■ **Exercise task**
Write out the full listing exactly as given, minus the images.

■ **Available data**
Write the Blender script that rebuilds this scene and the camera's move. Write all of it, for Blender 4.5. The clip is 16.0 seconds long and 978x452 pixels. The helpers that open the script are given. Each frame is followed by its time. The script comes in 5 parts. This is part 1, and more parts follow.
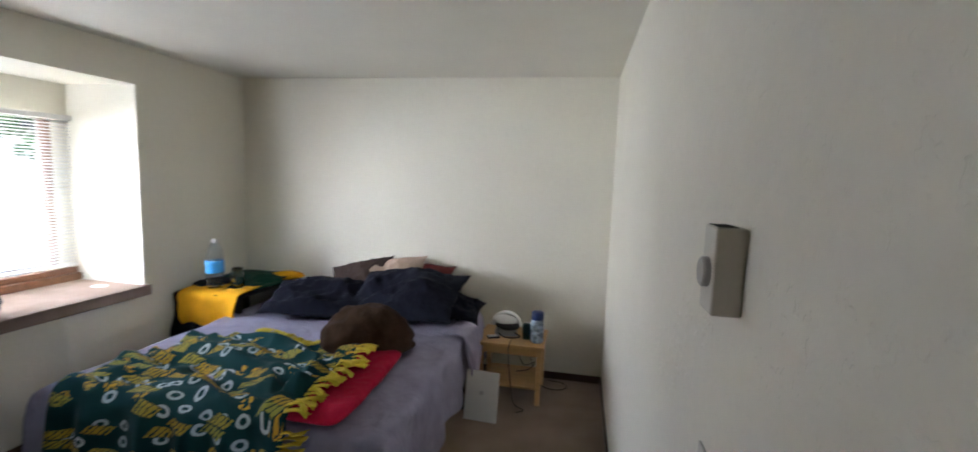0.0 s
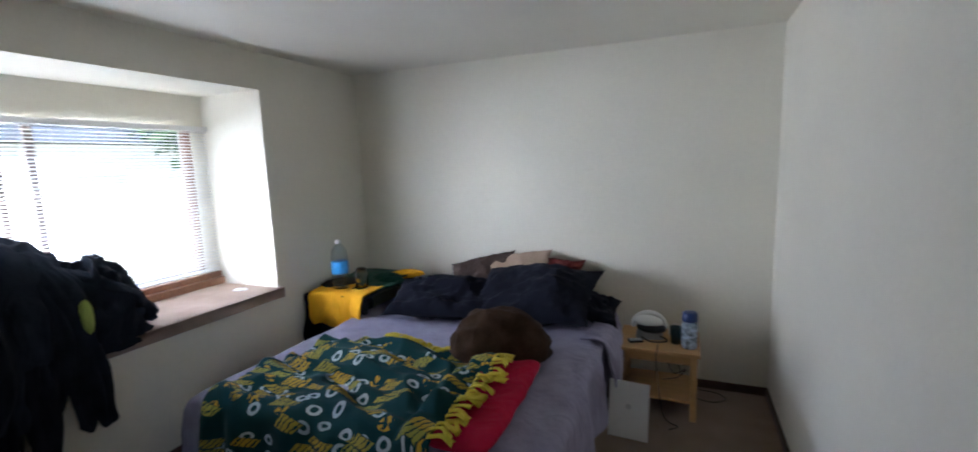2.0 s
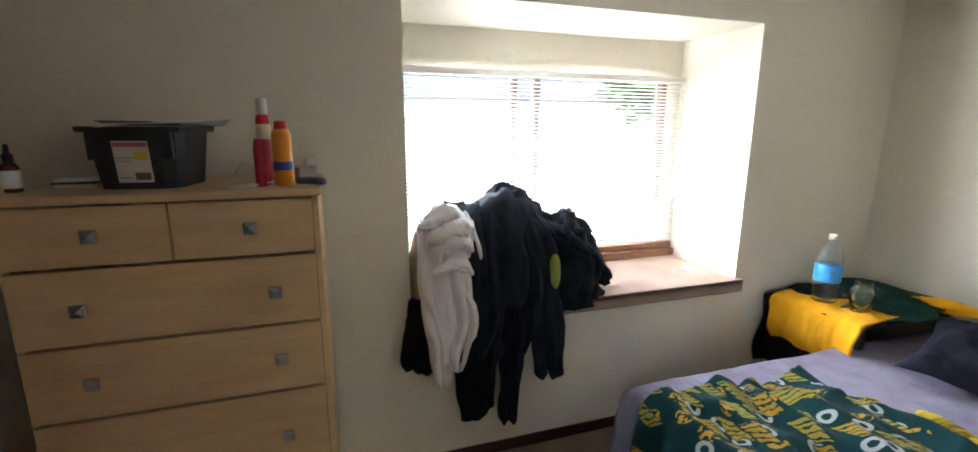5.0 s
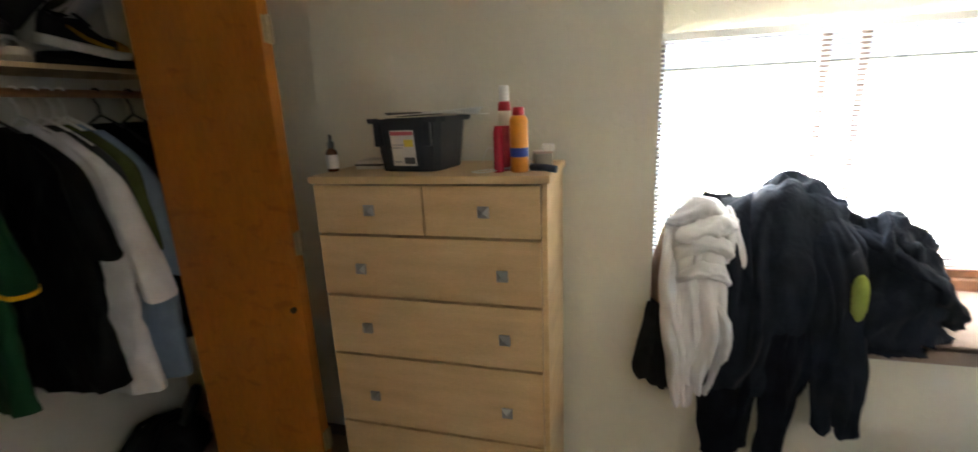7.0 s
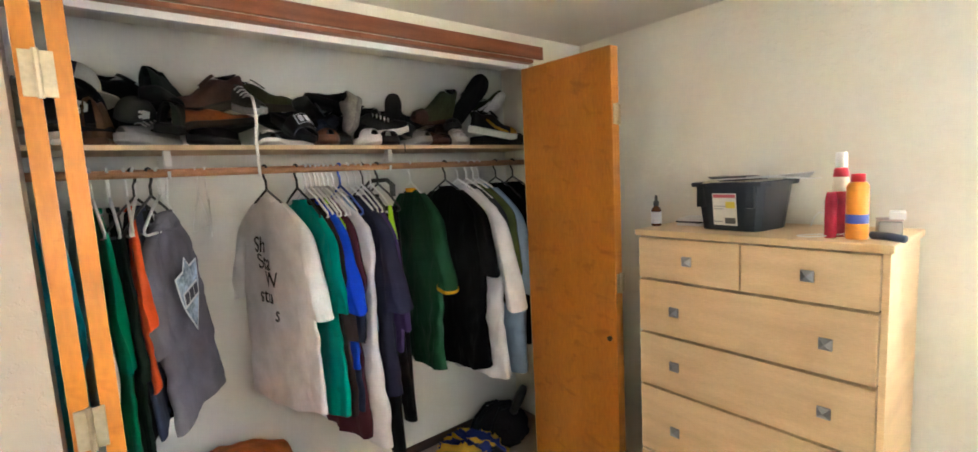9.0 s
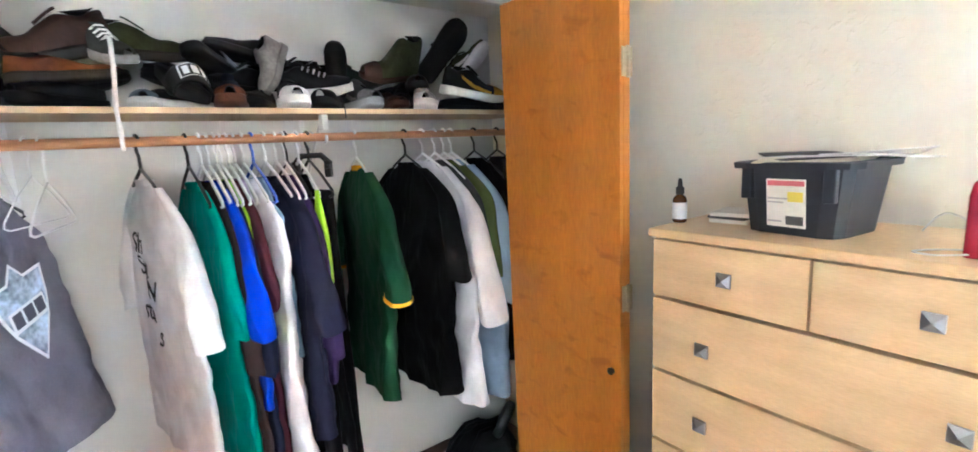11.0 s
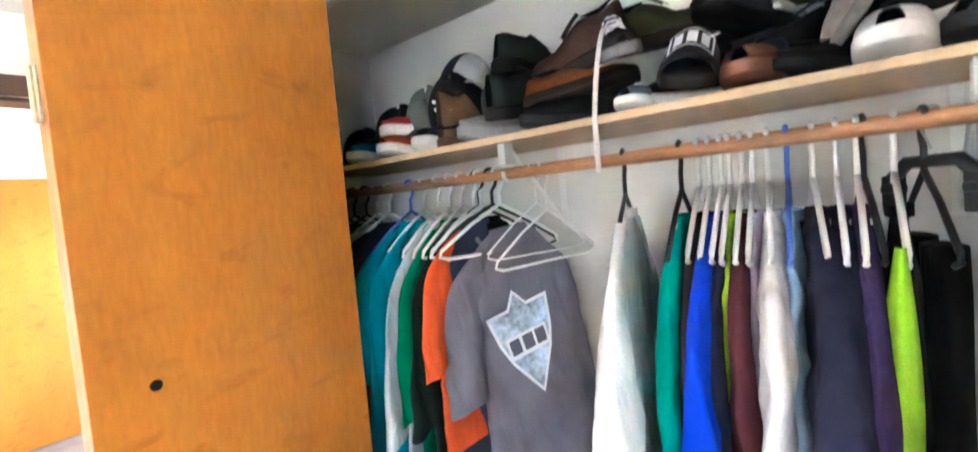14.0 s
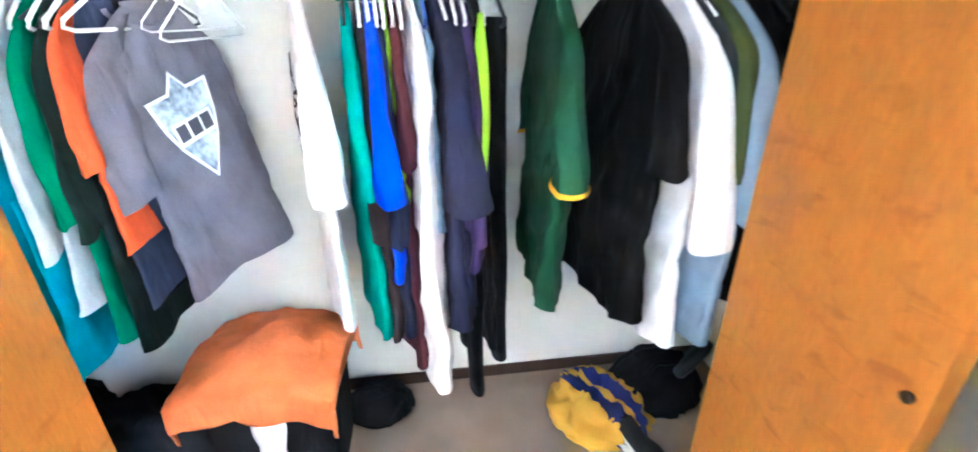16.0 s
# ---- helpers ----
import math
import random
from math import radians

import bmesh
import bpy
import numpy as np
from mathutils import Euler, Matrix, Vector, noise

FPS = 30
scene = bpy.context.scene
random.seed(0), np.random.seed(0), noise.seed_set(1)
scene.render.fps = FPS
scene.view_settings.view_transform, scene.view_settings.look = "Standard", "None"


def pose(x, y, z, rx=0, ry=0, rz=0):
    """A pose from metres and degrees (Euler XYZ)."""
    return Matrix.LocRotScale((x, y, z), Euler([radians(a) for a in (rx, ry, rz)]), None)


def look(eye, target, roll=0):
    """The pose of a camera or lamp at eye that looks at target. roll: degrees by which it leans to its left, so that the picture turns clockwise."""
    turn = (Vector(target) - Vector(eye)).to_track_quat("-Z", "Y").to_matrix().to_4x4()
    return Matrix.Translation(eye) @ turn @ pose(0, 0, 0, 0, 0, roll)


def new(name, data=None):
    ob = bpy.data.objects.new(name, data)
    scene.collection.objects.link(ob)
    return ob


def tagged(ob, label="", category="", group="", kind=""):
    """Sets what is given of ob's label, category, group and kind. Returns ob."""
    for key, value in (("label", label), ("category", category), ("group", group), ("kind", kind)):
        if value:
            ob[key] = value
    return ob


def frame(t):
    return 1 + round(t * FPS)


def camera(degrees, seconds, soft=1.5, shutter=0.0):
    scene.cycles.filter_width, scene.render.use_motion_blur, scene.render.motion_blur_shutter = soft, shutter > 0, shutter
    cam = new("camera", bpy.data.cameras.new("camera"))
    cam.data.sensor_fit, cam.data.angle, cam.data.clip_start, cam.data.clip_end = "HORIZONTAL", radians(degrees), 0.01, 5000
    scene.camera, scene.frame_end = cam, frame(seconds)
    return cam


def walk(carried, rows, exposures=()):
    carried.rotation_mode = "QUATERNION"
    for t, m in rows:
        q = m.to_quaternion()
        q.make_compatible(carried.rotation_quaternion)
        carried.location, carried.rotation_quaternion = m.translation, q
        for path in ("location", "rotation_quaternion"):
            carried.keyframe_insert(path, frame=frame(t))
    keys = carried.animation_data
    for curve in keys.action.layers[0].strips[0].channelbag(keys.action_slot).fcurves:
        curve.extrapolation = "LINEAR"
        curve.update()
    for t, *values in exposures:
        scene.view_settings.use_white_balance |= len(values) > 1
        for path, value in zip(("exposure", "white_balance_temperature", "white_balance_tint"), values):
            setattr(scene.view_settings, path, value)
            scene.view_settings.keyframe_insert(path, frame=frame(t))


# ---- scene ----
cam = camera(92.6, 16.0, soft=1.6, shutter=0.3)
PATH = [
    (0, (1.242, 0.808, 1.666), (0.866, 2.76, 1.448), 2.1),
    (0.5, (1.09, 0.769, 1.663), (1.106, 2.76, 1.473), 2.7),
    (1, (1.006, 0.84, 1.653), (0.937, 2.825, 1.418), 2.4),
    (1.5, (0.938, 0.936, 1.663), (0.663, 2.897, 1.383), 1.4),
    (2, (0.934, 1.095, 1.657), (0.166, 2.921, 1.381), -1.9),
    (2.5, (0.951, 1.271, 1.641), (-0.093, 2.953, 1.356), -3.0),
    (3, (0.728, 1.303, 1.605), (-0.333, 2.988, 1.425), -2.3),
    (3.5, (0.447, 1.28, 1.666), (-0.858, 2.785, 1.484), -2.2),
    (4, (0.33, 1.351, 1.703), (-1.403, 2.332, 1.516), -2.2),
    (4.1, (0.336, 1.366, 1.692), (-1.442, 2.266, 1.521), -2.5),
    (6.3, (0.096, 1.364, 1.646), (-1.748, 1.605, 0.912), 0.0),
    (6.5, (0.091, 1.392, 1.673), (-1.787, 1.469, 0.991), -1.8),
    (7, (0.105, 1.518, 1.672), (-1.761, 0.989, 1.185), -2.5),
    (7.5, (0.145, 1.586, 1.677), (-1.599, 0.696, 1.268), -2.9),
    (8, (0.309, 1.573, 1.671), (-1.317, 0.453, 1.349), -2.1),
    (8.5, (0.428, 1.592, 1.706), (-0.97, 0.185, 1.451), -3.1),
    (8.7, (0.431, 1.634, 1.717), (-0.837, 0.1, 1.512), -3.6),
    (10.8, (-0.013, 1.333, 1.742), (-1.196, -0.248, 1.433), -1.3),
    (11, (-0.103, 1.292, 1.727), (-1.269, -0.299, 1.396), -2.9),
    (11.5, (-0.387, 1.188, 1.741), (-1.322, -0.559, 1.468), -0.8),
    (12, (-0.42, 0.983, 1.748), (-1.101, -0.894, 1.626), -2.8),
    (12.5, (-0.359, 0.758, 1.81), (-0.648, -1.221, 1.762), -2.3),
    (13, (-0.39, 0.646, 1.792), (0.114, -1.289, 1.748), -1.6),
    (13.5, (-0.505, 0.55, 1.767), (0.583, -1.126, 1.854), -0.5),
    (14, (-0.571, 0.488, 1.729), (0.706, -1.047, 1.619), -5.0),
    (14.5, (-0.576, 0.496, 1.666), (0.685, -0.974, 1.168), -6.1),
    (15, (-0.478, 0.587, 1.61), (0.505, -1.01, 0.915), -4.4),
    (15.5, (-0.409, 0.664, 1.586), (-0.197, -1.122, 0.736), -3.1),
    (16, (-0.443, 0.862, 1.611), (-0.688, -0.941, 0.779), -0.3),
]
EXPOSURES = [(0, 3.0, 5700, 12), (0.5, 3.4, 5700, 13), (1.5, 3.25, 5450, 13), (2, 2.6, 5350, 13), (3, 2.55, 5450, 13), (4, 2.75, 5800, 13), (6.5, 4.05, 6300, 13), (7, 4.0, 6350, 10), (7.5, 4.5, 6550, 11), (8, 4.95, 6650, 12), (8.5, 5.4, 6300, 11), (10, 6.0, 5650, 12), (11, 6.45, 5250, 13), (12.5, 7.0, 5350, 12), (13.5, 6.8, 5350, 11), (14.5, 6.38, 5500, 12), (15, 6.55, 5150, 11), (15.5, 7.1, 5050, 10.5), (16, 7.4, 4900, 10)]
walk(cam, [(t, look(eye, target, roll)) for t, eye, target, roll in PATH], EXPOSURES)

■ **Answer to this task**
Write the Blender script that rebuilds this scene and the camera's move. Write all of it, for Blender 4.5. The clip is 16.0 seconds long and 978x452 pixels. The helpers that open the script are given. Each frame is followed by its time. The script comes in 5 parts. This is part 1, and more parts follow.
0.0 s
2.0 s
5.0 s
7.0 s
9.0 s
11.0 s
14.0 s
16.0 s
# ---- helpers ----
import math
import random
from math import radians

import bmesh
import bpy
import numpy as np
from mathutils import Euler, Matrix, Vector, noise

FPS = 30
scene = bpy.context.scene
random.seed(0), np.random.seed(0), noise.seed_set(1)
scene.render.fps = FPS
scene.view_settings.view_transform, scene.view_settings.look = "Standard", "None"


def pose(x, y, z, rx=0, ry=0, rz=0):
    """A pose from metres and degrees (Euler XYZ)."""
    return Matrix.LocRotScale((x, y, z), Euler([radians(a) for a in (rx, ry, rz)]), None)


def look(eye, target, roll=0):
    """The pose of a camera or lamp at eye that looks at target. roll: degrees by which it leans to its left, so that the picture turns clockwise."""
    turn = (Vector(target) - Vector(eye)).to_track_quat("-Z", "Y").to_matrix().to_4x4()
    return Matrix.Translation(eye) @ turn @ pose(0, 0, 0, 0, 0, roll)


def new(name, data=None):
    ob = bpy.data.objects.new(name, data)
    scene.collection.objects.link(ob)
    return ob


def tagged(ob, label="", category="", group="", kind=""):
    """Sets what is given of ob's label, category, group and kind. Returns ob."""
    for key, value in (("label", label), ("category", category), ("group", group), ("kind", kind)):
        if value:
            ob[key] = value
    return ob


def frame(t):
    return 1 + round(t * FPS)


def camera(degrees, seconds, soft=1.5, shutter=0.0):
    scene.cycles.filter_width, scene.render.use_motion_blur, scene.render.motion_blur_shutter = soft, shutter > 0, shutter
    cam = new("camera", bpy.data.cameras.new("camera"))
    cam.data.sensor_fit, cam.data.angle, cam.data.clip_start, cam.data.clip_end = "HORIZONTAL", radians(degrees), 0.01, 5000
    scene.camera, scene.frame_end = cam, frame(seconds)
    return cam


def walk(carried, rows, exposures=()):
    carried.rotation_mode = "QUATERNION"
    for t, m in rows:
        q = m.to_quaternion()
        q.make_compatible(carried.rotation_quaternion)
        carried.location, carried.rotation_quaternion = m.translation, q
        for path in ("location", "rotation_quaternion"):
            carried.keyframe_insert(path, frame=frame(t))
    keys = carried.animation_data
    for curve in keys.action.layers[0].strips[0].channelbag(keys.action_slot).fcurves:
        curve.extrapolation = "LINEAR"
        curve.update()
    for t, *values in exposures:
        scene.view_settings.use_white_balance |= len(values) > 1
        for path, value in zip(("exposure", "white_balance_temperature", "white_balance_tint"), values):
            setattr(scene.view_settings, path, value)
            scene.view_settings.keyframe_insert(path, frame=frame(t))


# ---- scene ----
cam = camera(92.6, 16.0, soft=1.6, shutter=0.3)
PATH = [
    (0, (1.242, 0.808, 1.666), (0.866, 2.76, 1.448), 2.1),
    (0.5, (1.09, 0.769, 1.663), (1.106, 2.76, 1.473), 2.7),
    (1, (1.006, 0.84, 1.653), (0.937, 2.825, 1.418), 2.4),
    (1.5, (0.938, 0.936, 1.663), (0.663, 2.897, 1.383), 1.4),
    (2, (0.934, 1.095, 1.657), (0.166, 2.921, 1.381), -1.9),
    (2.5, (0.951, 1.271, 1.641), (-0.093, 2.953, 1.356), -3.0),
    (3, (0.728, 1.303, 1.605), (-0.333, 2.988, 1.425), -2.3),
    (3.5, (0.447, 1.28, 1.666), (-0.858, 2.785, 1.484), -2.2),
    (4, (0.33, 1.351, 1.703), (-1.403, 2.332, 1.516), -2.2),
    (4.1, (0.336, 1.366, 1.692), (-1.442, 2.266, 1.521), -2.5),
    (6.3, (0.096, 1.364, 1.646), (-1.748, 1.605, 0.912), 0.0),
    (6.5, (0.091, 1.392, 1.673), (-1.787, 1.469, 0.991), -1.8),
    (7, (0.105, 1.518, 1.672), (-1.761, 0.989, 1.185), -2.5),
    (7.5, (0.145, 1.586, 1.677), (-1.599, 0.696, 1.268), -2.9),
    (8, (0.309, 1.573, 1.671), (-1.317, 0.453, 1.349), -2.1),
    (8.5, (0.428, 1.592, 1.706), (-0.97, 0.185, 1.451), -3.1),
    (8.7, (0.431, 1.634, 1.717), (-0.837, 0.1, 1.512), -3.6),
    (10.8, (-0.013, 1.333, 1.742), (-1.196, -0.248, 1.433), -1.3),
    (11, (-0.103, 1.292, 1.727), (-1.269, -0.299, 1.396), -2.9),
    (11.5, (-0.387, 1.188, 1.741), (-1.322, -0.559, 1.468), -0.8),
    (12, (-0.42, 0.983, 1.748), (-1.101, -0.894, 1.626), -2.8),
    (12.5, (-0.359, 0.758, 1.81), (-0.648, -1.221, 1.762), -2.3),
    (13, (-0.39, 0.646, 1.792), (0.114, -1.289, 1.748), -1.6),
    (13.5, (-0.505, 0.55, 1.767), (0.583, -1.126, 1.854), -0.5),
    (14, (-0.571, 0.488, 1.729), (0.706, -1.047, 1.619), -5.0),
    (14.5, (-0.576, 0.496, 1.666), (0.685, -0.974, 1.168), -6.1),
    (15, (-0.478, 0.587, 1.61), (0.505, -1.01, 0.915), -4.4),
    (15.5, (-0.409, 0.664, 1.586), (-0.197, -1.122, 0.736), -3.1),
    (16, (-0.443, 0.862, 1.611), (-0.688, -0.941, 0.779), -0.3),
]
EXPOSURES = [(0, 3.0, 5700, 12), (0.5, 3.4, 5700, 13), (1.5, 3.25, 5450, 13), (2, 2.6, 5350, 13), (3, 2.55, 5450, 13), (4, 2.75, 5800, 13), (6.5, 4.05, 6300, 13), (7, 4.0, 6350, 10), (7.5, 4.5, 6550, 11), (8, 4.95, 6650, 12), (8.5, 5.4, 6300, 11), (10, 6.0, 5650, 12), (11, 6.45, 5250, 13), (12.5, 7.0, 5350, 12), (13.5, 6.8, 5350, 11), (14.5, 6.38, 5500, 12), (15, 6.55, 5150, 11), (15.5, 7.1, 5050, 10.5), (16, 7.4, 4900, 10)]
walk(cam, [(t, look(eye, target, roll)) for t, eye, target, roll in PATH], EXPOSURES)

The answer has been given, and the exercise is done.